Filter the listing and keep only the lines with the word "carried".

>> Begin RAW DATA

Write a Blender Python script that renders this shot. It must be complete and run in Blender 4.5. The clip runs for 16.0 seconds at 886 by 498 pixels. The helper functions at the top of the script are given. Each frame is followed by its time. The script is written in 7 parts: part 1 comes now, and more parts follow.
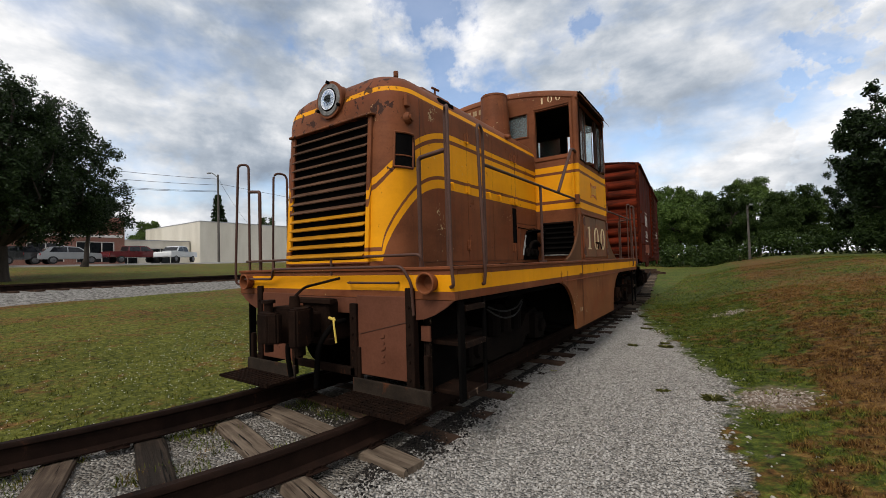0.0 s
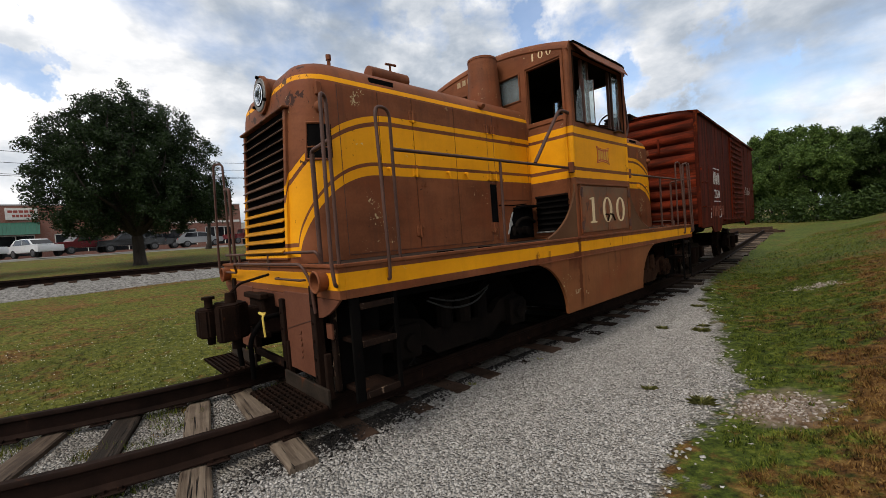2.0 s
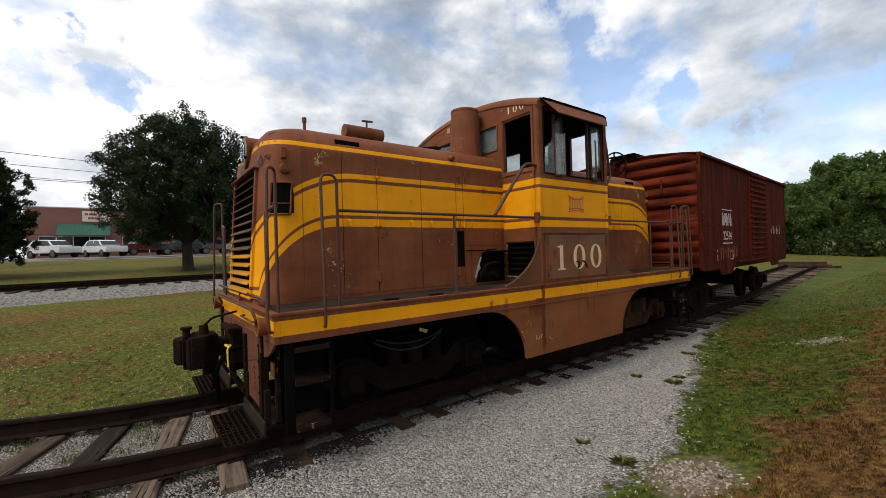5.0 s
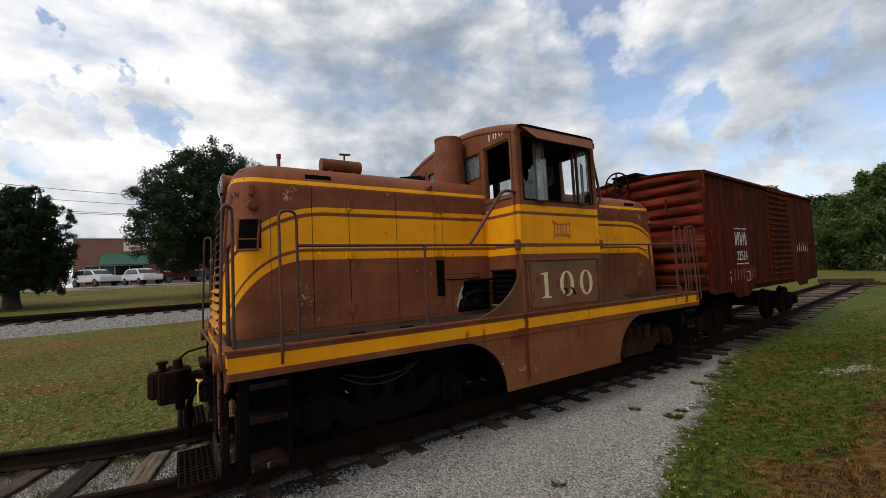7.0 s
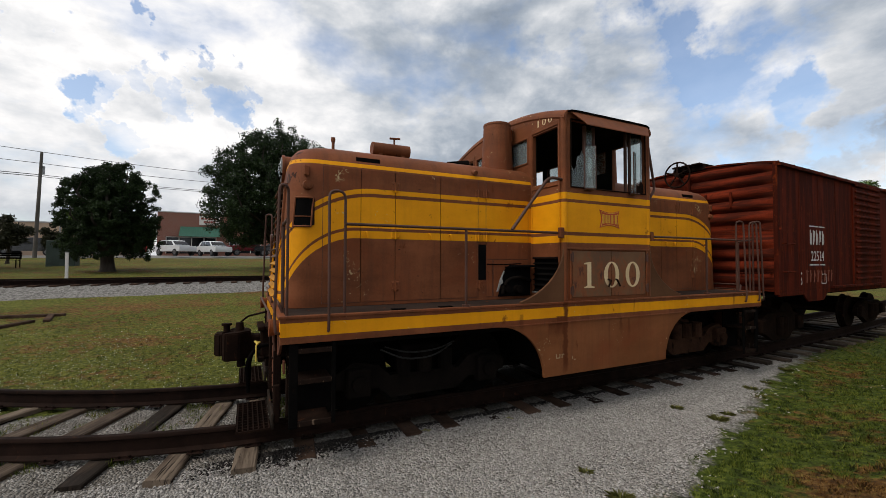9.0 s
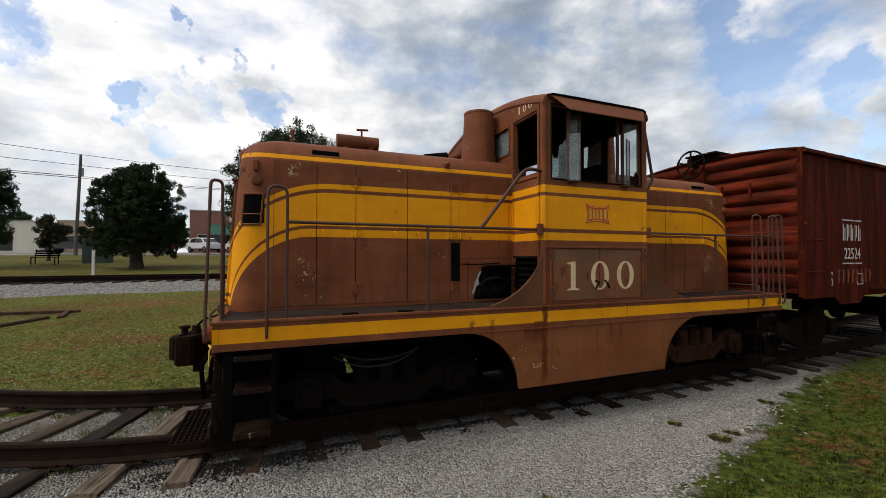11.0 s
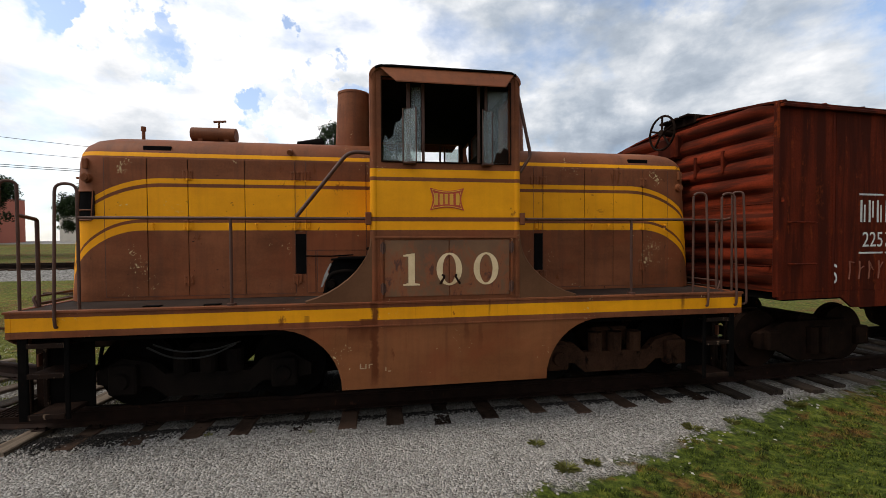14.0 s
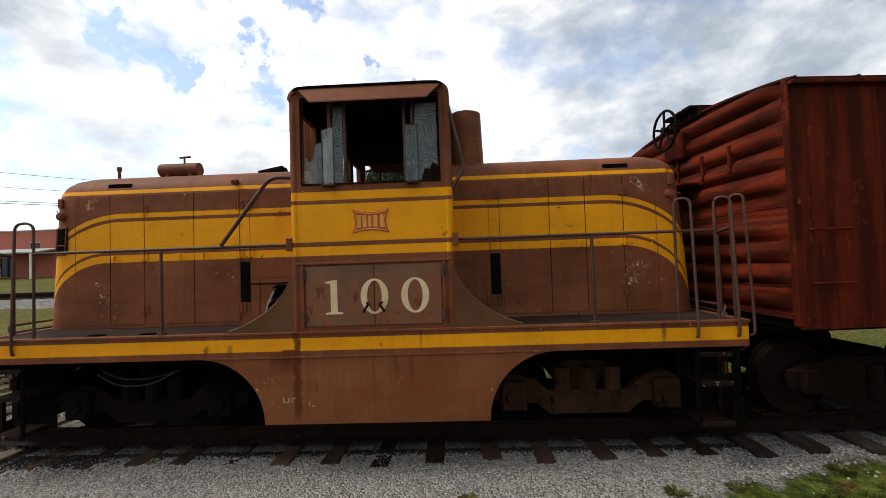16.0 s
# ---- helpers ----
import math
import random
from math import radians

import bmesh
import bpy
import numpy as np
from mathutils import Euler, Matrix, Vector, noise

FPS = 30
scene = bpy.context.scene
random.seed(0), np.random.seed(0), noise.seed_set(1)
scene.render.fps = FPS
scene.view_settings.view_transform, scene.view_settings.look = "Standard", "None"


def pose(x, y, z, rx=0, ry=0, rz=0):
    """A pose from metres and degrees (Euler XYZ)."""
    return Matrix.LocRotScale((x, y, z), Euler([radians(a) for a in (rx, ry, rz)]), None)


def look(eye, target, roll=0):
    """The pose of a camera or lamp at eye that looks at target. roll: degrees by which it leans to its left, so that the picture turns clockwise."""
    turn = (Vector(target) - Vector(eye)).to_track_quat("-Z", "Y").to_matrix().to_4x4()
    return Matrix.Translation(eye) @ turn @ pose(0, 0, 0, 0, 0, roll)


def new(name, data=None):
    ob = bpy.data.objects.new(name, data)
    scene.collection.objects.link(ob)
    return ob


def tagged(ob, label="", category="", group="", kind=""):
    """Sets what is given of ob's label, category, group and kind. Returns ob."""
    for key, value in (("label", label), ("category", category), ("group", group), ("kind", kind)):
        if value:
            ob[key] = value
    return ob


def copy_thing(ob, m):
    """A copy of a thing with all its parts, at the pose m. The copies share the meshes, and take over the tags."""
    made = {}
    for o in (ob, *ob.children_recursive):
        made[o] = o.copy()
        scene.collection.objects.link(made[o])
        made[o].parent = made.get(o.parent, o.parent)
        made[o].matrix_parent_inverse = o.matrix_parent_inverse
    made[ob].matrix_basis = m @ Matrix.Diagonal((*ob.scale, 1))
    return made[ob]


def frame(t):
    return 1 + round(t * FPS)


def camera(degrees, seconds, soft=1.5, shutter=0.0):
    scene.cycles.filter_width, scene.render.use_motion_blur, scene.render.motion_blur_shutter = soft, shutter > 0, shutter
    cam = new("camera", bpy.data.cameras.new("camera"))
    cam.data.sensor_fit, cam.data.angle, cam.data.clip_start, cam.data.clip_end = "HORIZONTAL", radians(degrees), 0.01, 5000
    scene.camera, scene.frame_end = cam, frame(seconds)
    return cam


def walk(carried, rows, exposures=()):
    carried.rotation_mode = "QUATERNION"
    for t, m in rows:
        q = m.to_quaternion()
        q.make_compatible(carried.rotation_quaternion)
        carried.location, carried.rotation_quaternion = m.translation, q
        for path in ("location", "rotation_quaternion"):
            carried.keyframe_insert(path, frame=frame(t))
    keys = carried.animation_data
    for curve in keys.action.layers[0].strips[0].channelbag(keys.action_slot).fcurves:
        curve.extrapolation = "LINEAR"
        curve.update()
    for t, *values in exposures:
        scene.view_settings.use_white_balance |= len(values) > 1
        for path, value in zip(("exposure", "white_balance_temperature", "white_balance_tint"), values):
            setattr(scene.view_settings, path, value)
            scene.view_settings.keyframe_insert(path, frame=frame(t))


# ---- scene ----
cam = camera(94.87, 16.0, soft=0.7)
ROWS = [
    (0.0, 3.045, -2.516, 1.454, 91.86, 1.62, 34.41),
    (0.5, 3.271, -2.127, 1.519, 91.64, 2.20, 37.19),
    (1.0, 3.653, -1.816, 1.554, 90.85, 2.66, 40.84),
    (1.5, 3.872, -1.586, 1.520, 89.64, 3.29, 44.47),
    (2.0, 4.027, -1.383, 1.577, 87.98, 4.28, 47.46),
    (2.5, 4.155, -1.321, 1.563, 87.41, 4.44, 50.46),
    (3.0, 4.261, -1.186, 1.614, 87.28, 4.05, 51.57),
    (3.5, 4.393, -1.064, 1.682, 87.41, 3.27, 52.38),
    (4.0, 4.602, -0.994, 1.747, 88.14, 2.55, 53.12),
    (4.5, 4.765, -0.951, 1.846, 89.35, 1.85, 52.90),
    (7.0, 5.192, -0.336, 1.974, 93.37, 2.73, 57.16),
    (7.5, 5.317, -0.227, 2.047, 93.20, 1.89, 59.02),
    (8.0, 5.466, -0.197, 1.976, 92.52, 1.08, 61.44),
    (8.5, 5.410, -0.326, 1.936, 91.92, 0.26, 63.08),
    (11.0, 5.290, 0.500, 1.983, 90.96, -0.14, 68.15),
    (11.5, 5.350, 0.920, 1.975, 90.60, -0.24, 69.66),
    (12.0, 5.500, 1.436, 2.028, 89.67, -0.33, 71.55),
    (12.5, 5.654, 2.025, 2.033, 89.32, -0.41, 73.58),
    (13.0, 5.670, 2.559, 2.099, 88.33, -0.32, 76.14),
    (13.5, 5.680, 2.941, 2.072, 88.35, -0.00, 78.65),
    (14.0, 5.683, 3.346, 2.049, 88.87, 0.30, 81.06),
    (14.5, 5.606, 3.789, 2.023, 89.23, 0.92, 83.89),
    (15.0, 5.592, 4.212, 1.975, 89.92, 1.23, 87.04),
    (15.5, 5.548, 4.483, 2.036, 90.46, 1.50, 89.55),
    (16.0, 5.409, 4.902, 2.071, 91.71, 1.93, 92.03),
]
walk(cam, [(t, pose(x, y, z, rx, ry, rz)) for t, x, y, z, rx, ry, rz in ROWS], [(0.0, 0.40, 6600, 11), (2.5, 0.52, 6600, 11), (4.0, 0.60, 6600, 11), (7.75, 0.25, 6580, 11), (11.5, 0.35, 6580, 11), (16.0, 0.60, 6600, 11)])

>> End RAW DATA

WRITTEN RESPONSE:
def walk(carried, rows, exposures=()):
    carried.rotation_mode = "QUATERNION"
        q.make_compatible(carried.rotation_quaternion)
        carried.location, carried.rotation_quaternion = m.translation, q
            carried.keyframe_insert(path, frame=frame(t))
    keys = carried.animation_data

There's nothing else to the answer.